No, I want to join with the angels and sing hearty hallelujahs as I pass from this world into the far-off country! By grace I will not be gazing out upon a hopeless, timeless, Godless void, but upon the certain, masterful glories of heaven, the throne that Christ shares with us.

Till that day, or till the Lion of Judah returns, I am a vassal of the Lord of Hosts, a bondservant of the Most High, a footsoldier, a warrior, a proclaimer: "God, from my youth you have taught me, and I still proclaim your wondrous deeds. So even to old age and gray hairs, O God, do not forsake me, until I proclaim your might to another generation, your power to all those to come" (Ps. 71:17-18).

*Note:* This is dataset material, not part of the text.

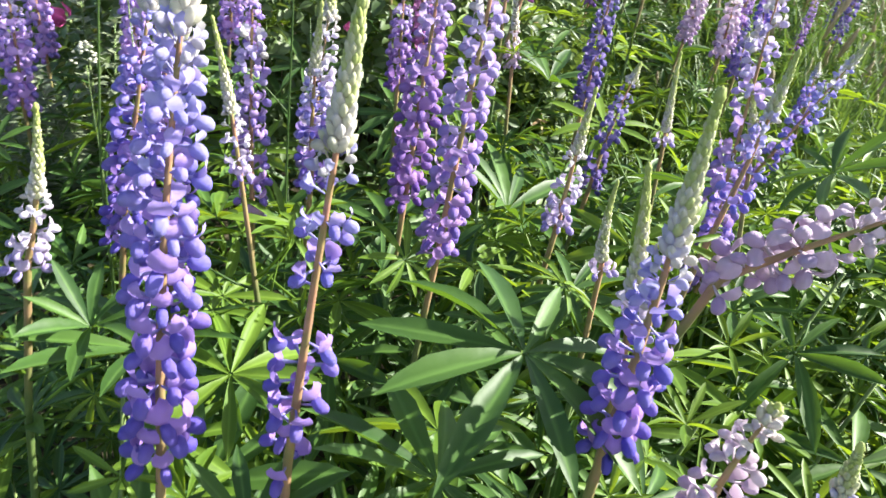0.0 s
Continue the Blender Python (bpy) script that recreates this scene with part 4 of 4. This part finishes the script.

Only the Father knows where his light shall shine down to direct my path. For now I am a student, a pupil of greater minds and softer hearts, a reader and drinker of the Word. I try to keep open my ears, my sails, to his whispers, his gusts, his commands. And when he wills it, I ask for grace to do otherwise. I keep my armor on, standing ready to go, to rush, to fly and fight and find and fortify. Christ Jesus is my king, and he will be my judge. Through his grace I live and breathe; through his righteousness I stand; through the Spirit sent after him to dwell in and comfort me am I formed and taught and reformed.

I pray my life would be of use. I pray that I will not squander it. I pray that God would work through my frailty as he sees fit, for his glory and not my own, for his name's sake, to make himself known to his people and to the nations.


"I am bound for the Kingdom. Won't you come with me?"